I am trying to write more, and it also occurs to me that I'd like to be blogging more. I thought about setting up a content-specific blog -- but it's hard to anticipate what I'll be writing about, so I'm hoping that the "labels" feature of blogger will enable me to categorize things usefully, so that someone interested in the teaching side of this blog can avoid my sentimental musings on parenting and so on.

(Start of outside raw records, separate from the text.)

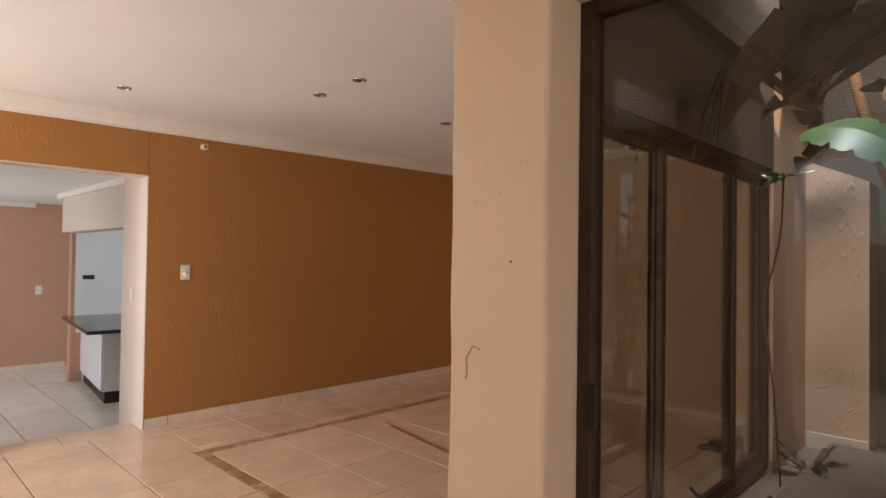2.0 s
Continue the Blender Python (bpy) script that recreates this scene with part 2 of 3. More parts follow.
def tube(bm, pts, radii, sides=10, cap=True):
    """A tapered tube along a line of points."""
    rings = []
    pts = [Vector(p) for p in pts]
    for i, p in enumerate(pts):
        d = (pts[min(i + 1, len(pts) - 1)] - pts[max(i - 1, 0)]).normalized()
        q = d.to_track_quat("Z", "Y")
        r = radii if isinstance(radii, (int, float)) else radii[i]
        rings.append([bm.verts.new(p + q @ Vector((r * math.cos(a), r * math.sin(a), 0))) for a in (2 * math.pi * k / sides for k in range(sides))])
    for a, b in zip(rings, rings[1:]):
        for k in range(sides):
            f = bm.faces.new((a[k], a[(k + 1) % sides], b[(k + 1) % sides], b[k]))
            f.smooth = True
    if cap:
        bm.faces.new(rings[0][::-1])
        bm.faces.new(rings[-1])


def lathe(bm, profile, centre=(0, 0, 0), axis="Z", sides=32):
    """A turned shape from (radius, height) steps."""
    rot = {"Z": Matrix(), "X": Matrix.Rotation(math.pi / 2, 4, "Y"), "Y": Matrix.Rotation(math.pi / 2, 4, "X")}[axis]
    rings = []
    for r, h in profile:
        rings.append([bm.verts.new(Vector(centre) + (rot @ Vector((r * math.cos(2 * math.pi * k / sides), r * math.sin(2 * math.pi * k / sides), h)))) for k in range(sides)])
    for a, b in zip(rings, rings[1:]):
        for k in range(sides):
            f = bm.faces.new((a[k], a[(k + 1) % sides], b[(k + 1) % sides], b[k]))
            f.smooth = True
    bm.faces.new(rings[0][::-1])
    bm.faces.new(rings[-1])


def curve_points(pts, steps=8):
    """A smooth line through the points (Catmull-Rom)."""
    p = [Vector(q) for q in pts]
    p = [2 * p[0] - p[1]] + p + [2 * p[-1] - p[-2]]
    out = []
    for i in range(1, len(p) - 2):
        for s in range(steps):
            t = s / steps
            a, b, c, d = p[i - 1 : i + 3]
            out.append(0.5 * (2 * b + (c - a) * t + (2 * a - 5 * b + 4 * c - d) * t * t + (3 * b - a - 3 * c + d) * t ** 3))
    return out + [p[-2]]


def mesh_of(name, bm, mat):
    me = bpy.data.meshes.new(name)
    bmesh.ops.recalc_face_normals(bm, faces=bm.faces)
    bm.to_mesh(me)
    bm.free()
    me.materials.append(mat)
    return me


def part(name, bm, mat, parent=None, label=""):
    ob = new(name, mesh_of(name, bm, mat))
    ob.parent = parent
    return tagged(ob, label)


def boxes(name, mat, parent, *lots, bev=0.0, label=""):
    bm = bmesh.new()
    for lot in lots:
        box(bm, *lot, bev=bev)
    return part(name, bm, mat, parent, label)


def structure(name, mat, label, category, *lots, bev=0.0):
    return tagged(boxes(name, mat, None, *lots, bev=bev), label, category, kind="structure")


def thing(name, x, y, z, label, category, group=""):
    ob = new(name)
    ob.location = (x, y, z)
    ob.empty_display_size = 0.05
    return tagged(ob, label, category, group)


def rough_box(bm, x0, y0, z0, x1, y1, z1, step=0.12, wob=0.006, bev=0.012):
    """A plastered pier: soft arrises that waver a little."""
    box(bm, x0, y0, z0, x1, y1, z1, bev=bev)
    cuts = int((z1 - z0) / step)
    for k in range(1, cuts):
        bmesh.ops.bisect_plane(bm, geom=bm.verts[:] + bm.edges[:] + bm.faces[:], plane_co=(0, 0, z0 + k * (z1 - z0) / cuts), plane_no=(0, 0, 1))
    for v in bm.verts:
        if z0 + 0.01 < v.co.z < z1 - 0.01:
            n3 = noise.noise_vector(v.co * 5.0)
            v.co += Vector((n3.x, n3.y, 0)) * wob


# ---- plan ----
XW, XE, YN, YS = -5.5, -1.97, 5.8, -1.3          # room: ochre wall, glazed wall, end wall, patio side
ZC, ZCOR = 2.45, 2.37                             # ceiling, underside of cornice
DOOR0, DOOR1, DOORH = 1.12, 2.155, 1.98           # doorway to the kitchen
HEAD = 2.01                                       # head of the glazed openings
KZ, KC = -0.23, 2.04                              # kitchen floor and ceiling
KX = -10.23
M1, M2, JN, JS = 4.20, 3.22, 4.82, 2.34           # sliding door: meeting stiles and jambs
HEAD_D = 1.985                                    # head of the sliding door

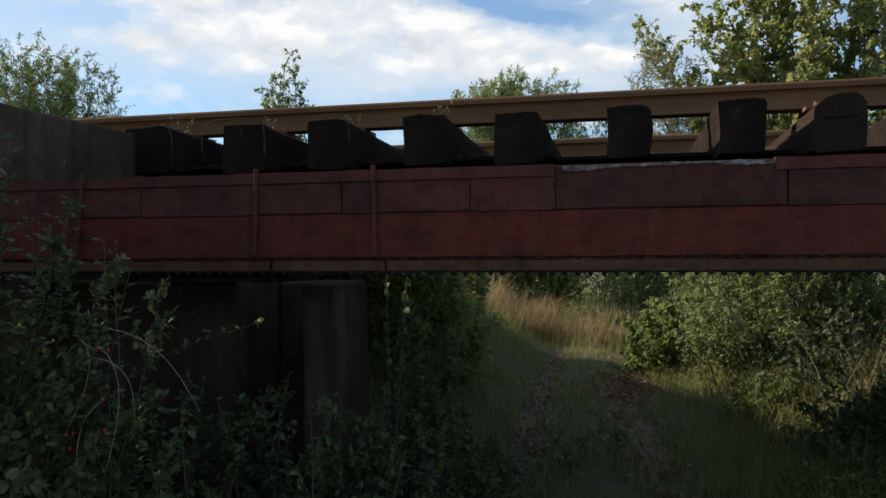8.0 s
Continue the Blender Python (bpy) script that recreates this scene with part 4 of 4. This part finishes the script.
bush("bramble_bush", "dark bramble beside the abutment", -2.05, 6.2, 0.70, 1.7, 1.7, 0.7, 95, 70, 0.052, 14, leafm=L_BRAMBLE, aspect=0.75, tl=0.35, leaf_n=9, lobes=2, up=0.3, group="brambles")
bush("bramble_bush", "dark bramble on the verge beyond the abutment", -2.75, 10.4, 0.8, 1.8, 1.75, 0.6, 97, 60, 0.055, 14, leafm=L_BRAMBLE, aspect=0.75, tl=0.4, leaf_n=9, lobes=2, up=0.3, group="brambles")
# extra scrub behind the bridge, added to hold sun off the right-hand verge
bush("hedge_bush", "scrub added on the foot of the bank to shade the grass", -2.3, 8.0, 0.6, 0.9, 1.9, 1.4, 123, 50, 0.06, 14, leafm=L_BRAMBLE, tl=0.4, aspect=0.5, group="hedge", sub=2)
bush("bramble_bush", "dense dark bramble before the girder's end", -2.45, 2.1, 0.65, 0.4, 1.80, 1.2, 98, 46, 0.036, 14, leafm=L_ROSE, aspect=0.7, tl=0.28, leaf_n=10, lobes=0, up=0.3, group="brambles")
bush("bramble_bush", "low dense bramble at the foot of the bank", -1.75, 1.95, 0.6, 0.5, 1.15, 0.6, 99, 46, 0.036, 14, leafm=L_ROSE, aspect=0.7, tl=0.28, leaf_n=10, lobes=0, up=0.3, group="brambles")
bush("nettle_patch", "dark nettles and weeds at the abutment's foot", -1.40, 2.85, 0.75, 0.2, 1.06, 0.6, 111, 64, 0.037, 12, leafm=L_IVY, aspect=0.5, tl=0.2, leaf_n=9, up=0.3, hang=0.4)
bush("nettle_patch", "dark weeds along the foot of the pier", -0.80, 3.5, 0.40, 0.35, 0.85, 0.45, 113, 44, 0.035, 12, leafm=L_IVY, aspect=0.5, tl=0.2, leaf_n=9, up=0.3, hang=0.4)
bush("nettle_patch", "tall shaded weeds along the edge of the track", 1.75, 6.1, 0.8, 0.7, 0.62, 0.3, 116, 60, 0.045, 11, leafm=L_IVY, aspect=0.5, tl=0.2, leaf_n=9, up=0.3, hang=0.4)
bush("nettle_patch", "tall shaded weeds along the edge of the track", 1.3, 7.2, 0.6, 0.6, 0.50, 0.25, 117, 46, 0.04, 11, leafm=L_BRAMBLE, aspect=0.5, tl=0.2, leaf_n=9, up=0.3, hang=0.4)
bush("nettle_patch", "shaded weeds beside the wheel rut", -1.80, 5.0, 0.30, 0.7, 0.50, 0.3, 118, 40, 0.032, 11, leafm=L_IVY, aspect=0.5, tl=0.2, leaf_n=9, up=0.3, hang=0.4)
bush("nettle_patch", "tall shaded weeds along the edge of the track", 1.4, 5.0, 0.7, 0.5, 0.42, 0.2, 131, 40, 0.04, 9, leafm=L_BRAMBLE, aspect=0.4, tl=0.2, leaf_n=9, up=0.4, hang=0.4)
bush("nettle_patch", "tall shaded weeds along the edge of the track", 2.4, 5.2, 0.7, 0.6, 0.7, 0.3, 132, 50, 0.045, 10, leafm=L_BRAMBLE, aspect=0.4, tl=0.22, leaf_n=9, up=0.4, hang=0.4)
bush("nettle_patch", "shaded weeds growing between the wheel ruts", -0.3, 6.4, 0.25, 0.9, 0.24, 0.10, 133, 14, 0.035, 7, leafm=L_WILLOW, aspect=0.4, tl=0.14, leaf_n=8, up=0.4, hang=0.3)
bush("hedge_bush", "dark scrub far along the path", -1.0, 22.6, 1.6, 0.8, 2.35, 1.7, 134, 36, 0.13, 13, leafm=L_BRAMBLE, tl=0.8, aspect=0.5, group="hedge", sub=1)
# ivy on the abutment's end
rng = random.Random(15)
ivy = thing("ivy", "dark ivy and climbers hanging over the abutment end", "climber", at=(-1.05, 3.4, 0.6))
vi, iv = Soup(), Soup()
for k in range(30):
    y = -0.1 + 0.9 * rng.random()
    a = Vector((rng.uniform(0.0, 0.05), y, -0.6))
    b = Vector((rng.uniform(0.0, 0.22), y + rng.uniform(-0.2, 0.2), rng.uniform(0.1, 0.85)))
    tw = arc(a, b, rng, 0.0, 0.08, 6)
    vi.tube(tw, [0.005, 0.0045, 0.004, 0.003, 0.002, 0.0015], 4)
    leafy_twig(iv, rng, tw, 62, 0.034, 0.85, 1.1, 0.2, 0.05, 2, 0.35)
vi.ob("vines", M_BARK, ivy)
iv.ob("leaves", L_IVY, ivy)
# tall dry stems at the right bank
for (cx, cy, n, h, seed) in ((1.62, 6.75, 34, 1.0, 3), (1.95, 7.2, 26, 1.05, 4), (2.5, 7.5, 22, 1.25, 6)):
    rng = random.Random(seed)
    ds = thing("dry_stems", "tangle of tall dry pale plant stems", "weeds", "dry stems", (cx, cy, gz(cx, cy)))
    for k in range(n):
        so = Soup()
        a = Vector((rng.uniform(-0.3, 0.3), rng.uniform(-0.3, 0.3), -0.05))
        b = a + Vector((rng.gauss(0.05, 0.42), rng.gauss(0, 0.2), h * rng.uniform(0.35, 1.0)))
        so.tube(arc(a, b, rng, 0.08, 0.06, 6), [0.0032, 0.0028, 0.0024, 0.002, 0.0015, 0.0008], 4)
        so.ob("stem", M_BARK if k % 3 else M_TWIG_PALE, ds)


# ---- wheel ruts of the track ----
k = Mat("trodden_soil", 0.95)
k.colour(k.ramp(k.noise(14, 8, 0.75), [(0.3, (0.08, 0.058, 0.036)), (0.55, (0.17, 0.125, 0.080)), (0.75, (0.32, 0.255, 0.185))]))
k.bump(k.noise(40, 8, 0.75), 0.8, 0.02)
M_SOIL = k.m
for side in (-0.48, 0.48):
    rv, rf = [], []
    ys = list(np.arange(4.2, 15.0, 0.12))
    for i, y in enumerate(ys):
        w = max(0.012, 0.06 + 0.14 * noise.noise((side * 9, y * 1.1, 0)) - 0.03 * bank(10, 15, y))
        for j in range(5):
            x = path_x(y) + side + 0.12 * noise.noise((y * 0.7, side, 5)) + 0.05 * noise.noise((y * 3.1, side, 9)) + w * (j / 2 - 1)
            rv.append((x, y, ground_z(x, y) + 0.012))
        if i:
            o = (i - 1) * 5
            rf += [(o + j, o + j + 1, o + j + 6, o + j + 5) for j in range(4)]
    tagged(data_ob("path", rv, rf, M_SOIL, None, True), "bare trodden wheel rut with pale litter", "path", kind="structure")


# ---- grass, litter ----
def blades(name, label, material, n, place, height, width, lean, seed):
    rng = random.Random(seed)
    s = Soup()
    for _ in range(n):
        q = place(rng)
        if q is None:
            continue
        x, y = q
        base = Vector((x, y, gz(x, y) - 0.01))
        h = height(x, y) * rng.uniform(0.45, 1.15)
        a = rng.uniform(0, 6.283)
        out = Vector((math.cos(a), math.sin(a), 0))
        side = Vector((-math.sin(a), math.cos(a), 0)) * (width * rng.uniform(0.6, 1.2) * 0.5)
        ln = lean * rng.uniform(0.2, 1.3)
        p1 = base + Vector((0, 0, h * 0.5)) + out * (h * 0.18 * ln)
        p2 = base + Vector((0, 0, h * (1 - 0.2 * ln))) + out * (h * 0.6 * ln)
        s.add([tuple(base - side), tuple(base + side), tuple(p1 + side * 0.8), tuple(p1 - side * 0.8), tuple(p2)], [(0, 1, 2, 3), (3, 2, 4)])
    return tagged(s.ob(name, material), label, "grass", kind="stuff")


def verge(rng):
    y = 4.3 + 12 * rng.random() ** 1.5
    x = rng.uniform(-2.5, 3.6)
    off = abs(abs(x - path_x(y)) - 0.48)
    if off < 0.12 and rng.random() < 0.62 + 0.5 * noise.noise((x * 1.5, y * 1.1, 4)):
        return None
    if rng.random() < 0.9 * noise.noise((x * 1.7, y * 1.7, 8)) + 0.1:
        return None
    return x, y


blades("grass", "rough shaded grass on the track and its verges", L_GRASS, 62000, verge, lambda x, y: max(0.05, 0.12 + 0.26 * bank(0.55, 1.4, abs(x - path_x(y))) + 0.16 * noise.noise((x * 2.2, y * 2.2, 0))), 0.007, 1.0, 1)
blades("seeding_grass", "scattered pale seeding grass stalks among the weeds", L_DRY, 2800, verge, lambda x, y: 0.22 + 0.30 * bank(0.5, 1.4, abs(x - path_x(y))), 0.004, 0.9, 11)
blades("far_grass", "rough grass beyond the bend of the path", L_GRASS, 16000, lambda r: (r.uniform(-7, 4), r.uniform(13, 30)), lambda x, y: 0.3, 0.014, 0.7, 2)
tuft_rng = random.Random(31)
DRY_TUFTS = [(-2.0 + tuft_rng.gauss(0, 0.8), tuft_rng.uniform(13.6, 17.2)) for _ in range(60)]
blades("dry_grass", "tall straw-coloured dry grass beside the path", L_DRY, 4400, lambda r: (lambda c: (c[0] + r.gauss(0, 0.12), c[1] + r.gauss(0, 0.12)))(DRY_TUFTS[r.randrange(len(DRY_TUFTS))]), lambda x, y: 0.55 + 0.9 * noise.noise((x * 1.9, y * 1.9, 0)), 0.012, 1.25, 3)
blades("bank_grass", "long grass and weeds on the railway bank", L_GRASS, 9000, lambda r: (r.uniform(-5.5, -1.8), r.uniform(0.2, 2.7)), lambda x, y: 0.22, 0.008, 0.8, 5)


def litter(name, label, n, place, seed, size):
    rng = random.Random(seed)
    s = Soup()
    for _ in range(n):
        x, y = place(rng)
        s.leaf(Vector((x, y, gz(x, y) + rng.uniform(0.005, 0.03))), rand_dir(rng) * Vector((1, 1, 0.3)), rand_dir(rng, 1.5), size * rng.uniform(0.6, 1.2), size * 0.6, rng.uniform(-0.3, 0.3), 0.2)
    return tagged(s.ob(name, L_LITTER), label, "litter", kind="stuff")


litter("leaf_litter", "brown fallen leaves heaped on the track", 1500, lambda r: (-0.15 + r.gauss(0, 0.2), 9.6 + r.gauss(0, 0.55)), 1, 0.06)
litter("leaf_litter", "pale fallen leaves in the wheel ruts", 2200, lambda r: (lambda y: (path_x(y) + r.choice((-0.48, 0.48)) + r.gauss(0, 0.14), y))(r.uniform(4.4, 13)), 2, 0.05)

Speaking of sentimental, let me start off this blog from a journal entry I wrote earlier today. This week I'm on solo-parenting duty while K takes a class at UMass Boston. I've gotten into the routine of taking Grace out for a walk for her first morning nap -- usually I end up at our local Starbucks or one of its competitors and it gives me time to read or write in my journal. Here's an excerpt from this morning's journal:
Back at the same table -- again, Grace asleep on my chest. Yesterday on the radio I heard a stroke survivor describing her stroke as an enlightenment-like experience. Her left brain was choked off in the stroke, leaving her mind thoroughly in the present and giving her a feeling of connectedness and unity (what James called a mystical experience). I dabbled in just enough Buddhism in college to intuit, along with the survivor, that this was a kind of ground of experience or being, though I realize there's no good reason to think that connectedness is any more fundamental to our sense of being than any other part of our psyche (say, the list-making or anxiety-generating functions of the brain). Still, she described her experience as a kind of return to infancy, and that struck me suddenly, the way nearly anything to do with childhood strikes me since I became a father.
I have been struck often by the sheer joy I see in Grace -- it's hard not to think that that boundless, unrestrained joy is in fact a default setting for humanness, a ground of being, what we feel when nothing stands in the way. And for now, for Grace, the obstacles to joy are small and generally easy to overcome -- she is hungry or tired or uncomfortable. It's hard not to imagine growing up as a kind of fall from grace, to think of consciousness as an accumulation of obstacles that stand between self and unadulterated joy.
Yet sometimes it is that very fall that makes my heart move as I see Grace the person emerging. More and more she cries not from hunger but from more unique wants -- there is something out of reach and she can't get it, or, try as she might to crawl, she just pushes herself further and further away from her destination -- her backwards crawling so cute to us until a pout quivers onto her face and slowly but surely breaks into tears of frustration.
There is an easy spiritual metaphor in that. Her desire, Desire itself, pushing her away from Joy, which is, ultimately, what she desires.
(And now I notice a teenager in line, glossy lipped, her hair teased out model-like, a pout planted firmly on her lips -- how many desires and anxieties tell the story of her crossed arms, her polished and painted nails, her mini-skirt, the words across her t-shirt, her dramatic stance -- how adult she looks, how thoroughly sad)
But surely this line of thought, the Golden Age, the Fall, leads ultimately to a kind of misanthropy. It is hard not to want to protect Grace from this (now she is waking up as I write this), but isn't the real thing to celebrate every little piece of being human as she discovers it--every tear, every grasp and frustration and laugh -- and now I'm starting to cry just watching her wake up in Starbucks -- isn't that the thing, even here, to wake up, to bring a tear.
I told you that would be sentimental. It's what's been happening to me lately. I cry at everything. I am so happy.